Alvin Ailey American Dance Theatre, Sadler's Wells review - Still more Revelations

Alvin Ailey American Dance Theatre, Sadler's Wells review - Still more Revelations

America's favourite dance ticket shows us how it's done

Form and feeling: Ailey dancers in "I Been 'Buked", the opening number of "Revelations"photo: Nan Melville

There is no equivalent of the Ailey phenomenon. This is a modern dance company with a New York square named after it. It’s a dance company that has performed at the inauguration of two presidents.

Its calling card, Revelations, a suite of dances first performed in 1960, is the most-watched modern dance work anywhere, ever.

And how could it not be, when the Ailey bills it as a closer at every show? No matter which of three programmes you book to see at Sadler’s Wells, you will get the signature sign-off. It’s half an hour and a bit of kinetic joy drawing on Ailey’s memories of the Baptist community in which he grew up in segregated rural Texas. More broadly, though, it evokes the emotional drama of the African-American experience, showing how hope and faith have prevailed. It’s this, as well as the beauty of its shorter segments, that makes Revelations a non-negotiable must-see.
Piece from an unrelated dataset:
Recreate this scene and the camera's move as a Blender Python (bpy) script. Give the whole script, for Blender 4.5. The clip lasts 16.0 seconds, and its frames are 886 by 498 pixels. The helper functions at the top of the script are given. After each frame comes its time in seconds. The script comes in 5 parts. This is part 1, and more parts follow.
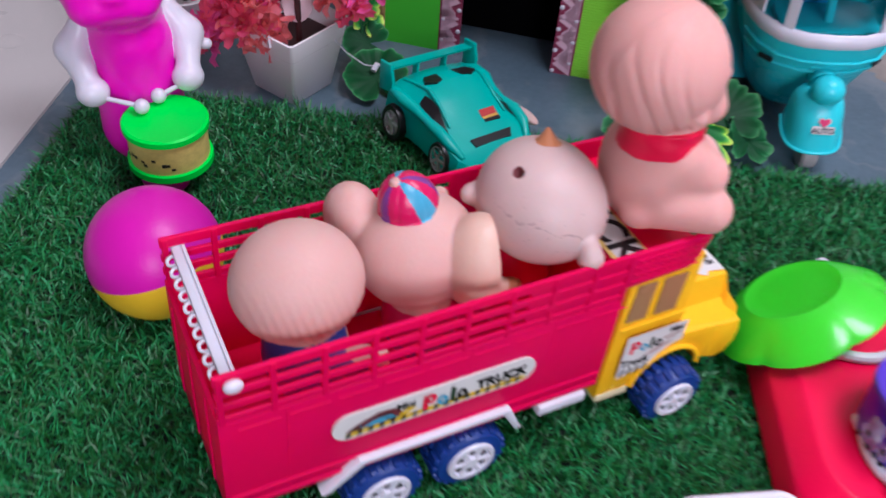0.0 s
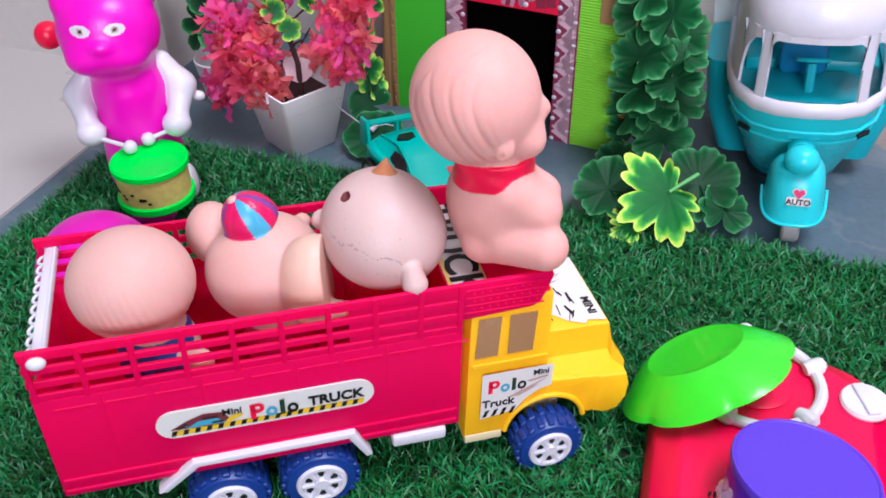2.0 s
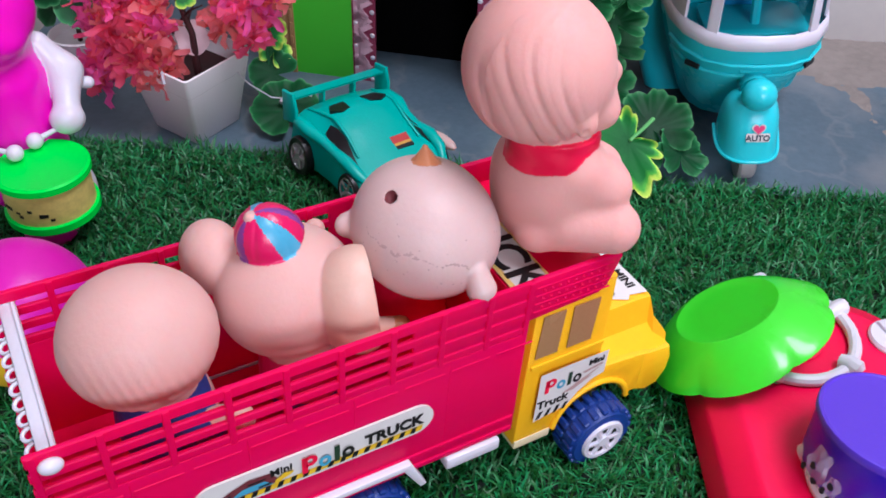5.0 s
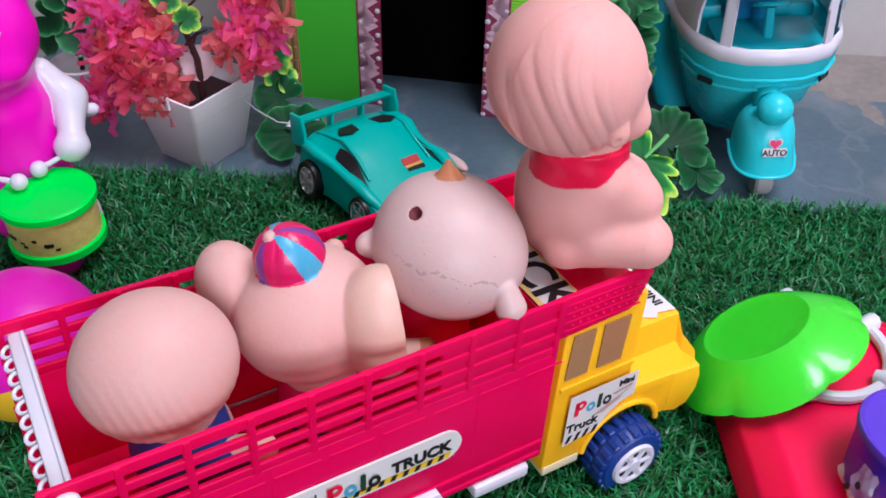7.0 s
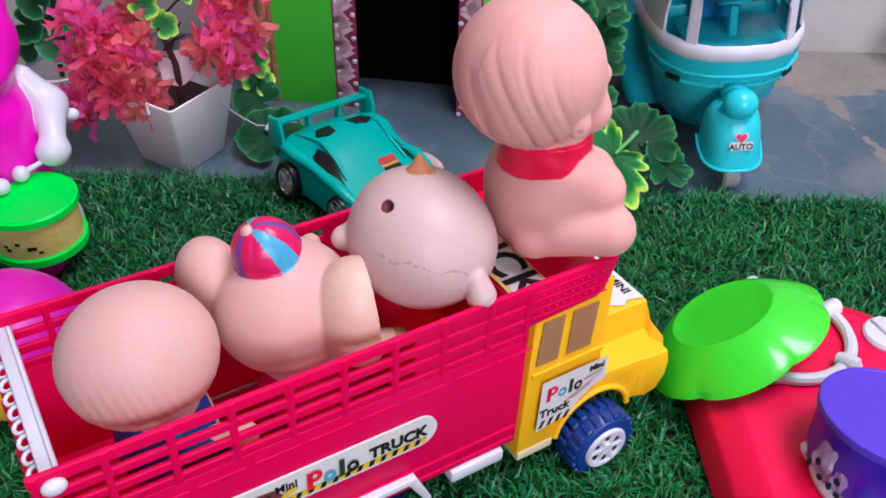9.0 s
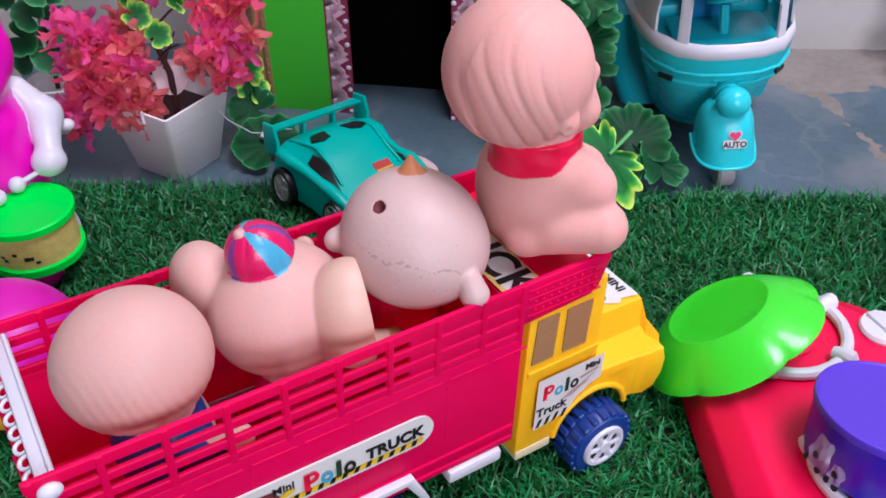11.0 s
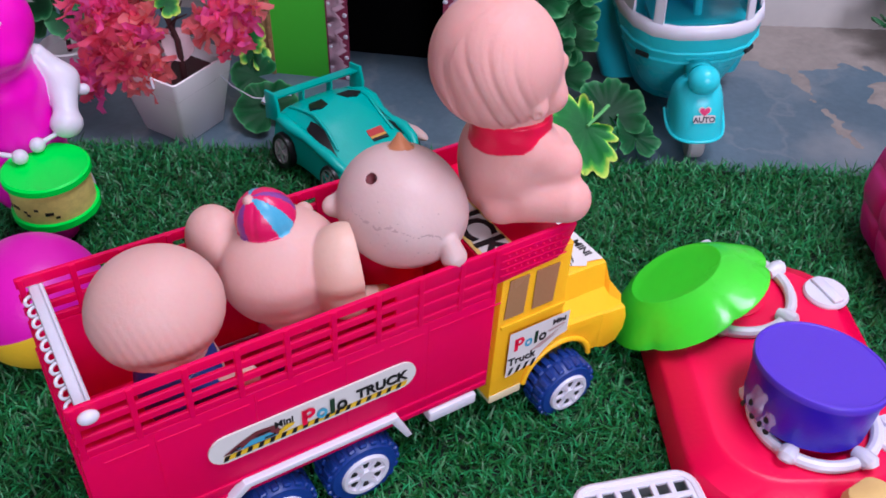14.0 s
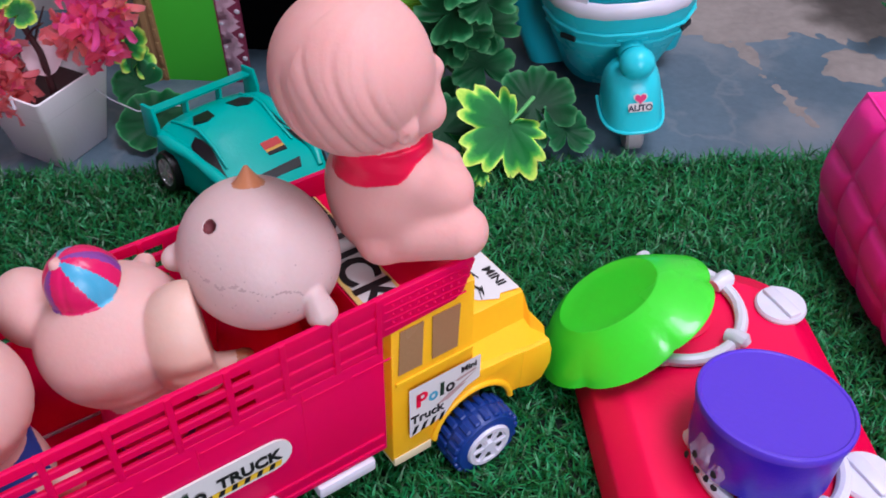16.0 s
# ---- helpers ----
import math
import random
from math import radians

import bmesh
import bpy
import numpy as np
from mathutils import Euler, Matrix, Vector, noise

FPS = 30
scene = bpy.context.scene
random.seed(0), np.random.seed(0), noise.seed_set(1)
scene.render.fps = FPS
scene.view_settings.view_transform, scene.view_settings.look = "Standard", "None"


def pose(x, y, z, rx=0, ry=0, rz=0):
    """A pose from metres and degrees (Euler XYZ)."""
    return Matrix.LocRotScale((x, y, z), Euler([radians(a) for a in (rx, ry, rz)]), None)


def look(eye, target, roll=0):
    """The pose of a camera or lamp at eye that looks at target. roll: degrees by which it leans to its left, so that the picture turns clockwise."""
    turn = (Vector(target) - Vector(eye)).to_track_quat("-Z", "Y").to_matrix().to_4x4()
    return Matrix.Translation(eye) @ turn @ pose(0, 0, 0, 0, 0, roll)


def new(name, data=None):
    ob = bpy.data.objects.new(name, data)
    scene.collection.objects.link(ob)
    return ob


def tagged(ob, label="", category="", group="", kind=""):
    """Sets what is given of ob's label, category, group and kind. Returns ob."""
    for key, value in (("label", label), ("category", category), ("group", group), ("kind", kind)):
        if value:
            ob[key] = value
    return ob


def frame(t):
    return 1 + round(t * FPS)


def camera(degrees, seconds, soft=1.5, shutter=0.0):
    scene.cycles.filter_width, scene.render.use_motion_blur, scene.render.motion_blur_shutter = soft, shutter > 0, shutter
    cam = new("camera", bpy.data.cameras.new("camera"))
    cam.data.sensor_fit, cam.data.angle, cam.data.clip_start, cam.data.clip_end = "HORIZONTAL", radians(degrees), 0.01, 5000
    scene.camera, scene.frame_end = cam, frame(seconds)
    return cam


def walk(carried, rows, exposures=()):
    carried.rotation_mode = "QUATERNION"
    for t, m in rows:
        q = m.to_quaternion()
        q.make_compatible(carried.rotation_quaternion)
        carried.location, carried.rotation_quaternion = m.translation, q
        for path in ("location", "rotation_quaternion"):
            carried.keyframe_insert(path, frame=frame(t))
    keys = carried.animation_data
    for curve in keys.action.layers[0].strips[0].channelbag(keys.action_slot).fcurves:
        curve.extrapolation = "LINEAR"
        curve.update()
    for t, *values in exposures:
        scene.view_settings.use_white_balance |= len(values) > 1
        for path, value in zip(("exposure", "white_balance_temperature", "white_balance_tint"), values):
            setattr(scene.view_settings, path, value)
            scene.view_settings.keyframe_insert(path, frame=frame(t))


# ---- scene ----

LENS = 52.2
cam = camera(LENS, 16.0, soft=1.7, shutter=0.4)
PATH = [
    (0, (-0.0296, -0.2481, 0.4592), (0.3281, 0.3834, -0.2288), 5.15),
    (0.5, (-0.0084, -0.3546, 0.5162), (0.3096, 0.3178, -0.1521), 3.68),
    (1, (0.0618, -0.3516, 0.4892), (0.3112, 0.3784, -0.1471), 0.62),
    (1.5, (0.0990, -0.3635, 0.4596), (0.2973, 0.4041, -0.1499), -1.09),
    (2, (0.1253, -0.3497, 0.4486), (0.3218, 0.4166, -0.1630), -0.86),
    (2.5, (0.1290, -0.2992, 0.4293), (0.3228, 0.4403, -0.2153), -1.90),
    (3, (0.0922, -0.2839, 0.4310), (0.3231, 0.4272, -0.2331), -1.91),
    (3.5, (0.0438, -0.2473, 0.4353), (0.3273, 0.4272, -0.2464), 0.85),
    (3.7, (0.0512, -0.2475, 0.4393), (0.3691, 0.4089, -0.2448), 1.74),
    (5.8, (0.0263, -0.2255, 0.4126), (0.4191, 0.4344, -0.2278), 2.06),
    (6, (0.0275, -0.2230, 0.4112), (0.4208, 0.4392, -0.2266), 1.90),
    (6.5, (0.0260, -0.2254, 0.4100), (0.4221, 0.4397, -0.2231), 1.66),
    (7, (0.0274, -0.2249, 0.4094), (0.4267, 0.4411, -0.2207), 1.44),
    (7.5, (0.0259, -0.2289, 0.4100), (0.4278, 0.4373, -0.2182), 1.25),
    (8, (0.0245, -0.2334, 0.4120), (0.4305, 0.4315, -0.2151), 1.17),
    (8.5, (0.0238, -0.2364, 0.4157), (0.4351, 0.4257, -0.2107), 1.22),
    (9, (0.0243, -0.2413, 0.4143), (0.4397, 0.4189, -0.2114), 1.15),
    (11.5, (0.0276, -0.2465, 0.4111), (0.4441, 0.4200, -0.2072), -0.17),
    (12, (0.0384, -0.2462, 0.4051), (0.4548, 0.4174, -0.2163), -0.10),
    (12.5, (0.0494, -0.2356, 0.3948), (0.4723, 0.4156, -0.2354), 1.04),
    (13, (-0.0170, -0.2985, 0.5015), (0.4207, 0.3352, -0.1363), 2.90),
    (13.5, (0.0032, -0.2935, 0.4625), (0.4258, 0.3408, -0.1849), 2.23),
    (14, (0.0091, -0.2830, 0.4521), (0.4154, 0.3519, -0.2050), 1.50),
    (14.5, (0.0117, -0.2809, 0.4478), (0.4071, 0.3560, -0.2141), 0.94),
    (15, (0.0142, -0.2759, 0.4490), (0.4057, 0.3598, -0.2163), 0.29),
    (15.5, (0.0835, -0.2522, 0.4207), (0.4769, 0.3758, -0.2508), -0.51),
    (16, (0.0946, -0.2392, 0.4210), (0.5121, 0.3682, -0.2549), -0.82),
]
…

A member of the audience at a performance in White Plains, NY, once solemnly told me that Revelations had been adopted as an official anthem by the US government after 9/11. That isn’t true, but it’s indicative of the moral fervour that still surrounds Ailey’s masterpiece.

Ailey dancer in "I Wanna Be Ready" from "Revelations"What it achieves is a startling fusion of form and feeling. I’m not sure you’ll find an ensemble number more perfectly crafted than “I Been ‘Buked” with its phalanx of raised palms, the first of the work’s 12 short segments, all of them set to late 1950s recordings of gospel rock standards. The fruity soundtrack is the single element that hasn’t aged well, yet such is the iconic status of this almost-60-year-old production that it's about as likely to be updated as Donald Trump’s golf slacks.

“Wade in the Water” is another highlight as a man and a woman, in Persil-white clothing, submit to baptism in a river represented by two waving swathes of blue cloth. It’s to the work's credit that the sensuality of the pair's vigorously undulating moves never once seems at odds with their high spiritual purpose. Clearly, God maketh beautiful black bodies that they might fully express the miracle of His creation.

Everyone loves the rousing “Rocka My Soul in the Bosom of Abraham” and it was surely only the lack of a central aisle at Sadler’s Wells that stopped the full house from jumping to its feet to rock along. But the number that always stops me in my tracks is the quietly tragic “I Wanna Be Ready”, which is all about a man preparing for, and perhaps willing, the moment of his own death. The choreography basically amounts to a core workout, but Clifton Brown imbued it with such subtle feeling and technical precision that it soared.

Jacqueline Green in "Lazarus"The new work that preceded Revelations on opening night is, initially, a much harder watch. Lazarus, a two-parter by Rennie Harris that pays homage to Ailey’s life and early struggles, is a darkly impressionistic re-tread of the black history theme, minus the religious uplift. Dance fans with long memories may remember Harris as the power behind the extraordinary Rome and Jewels that blew into London from New York way back in 2001, a highly entertaining hip hop take on Romeo and Juliet. Well, Lazarus is nothing like that.

This is dark, very dark. It takes a bewildering 10 minutes to realise that what you’ve seen and heard so far on a near-black stage are impressions formed in utero by the as-yet-unborn Alvin. Scenes of mental and physical distress, pleading, prayers, snatches of what Ailey called blood memory. His was a childhood blighted by poverty and racist brutality and he suffered all his life from survivor guilt.

Thankfully Harris knows when to trip the switch marked “party”. The grief gives way to an explosion of joyous physicality: elbows jab, feet jiggle, torsos thrust, crazy shapes are thrown mid-air. Think of a competitive club night in Dalston and ramp up the dial to 11. These dancers are superlative and spirits hit the roof. A recording of Ailey speaking, not long before he died of Aids in 1989, brings us back to base. The struggle is not over yet, is the message.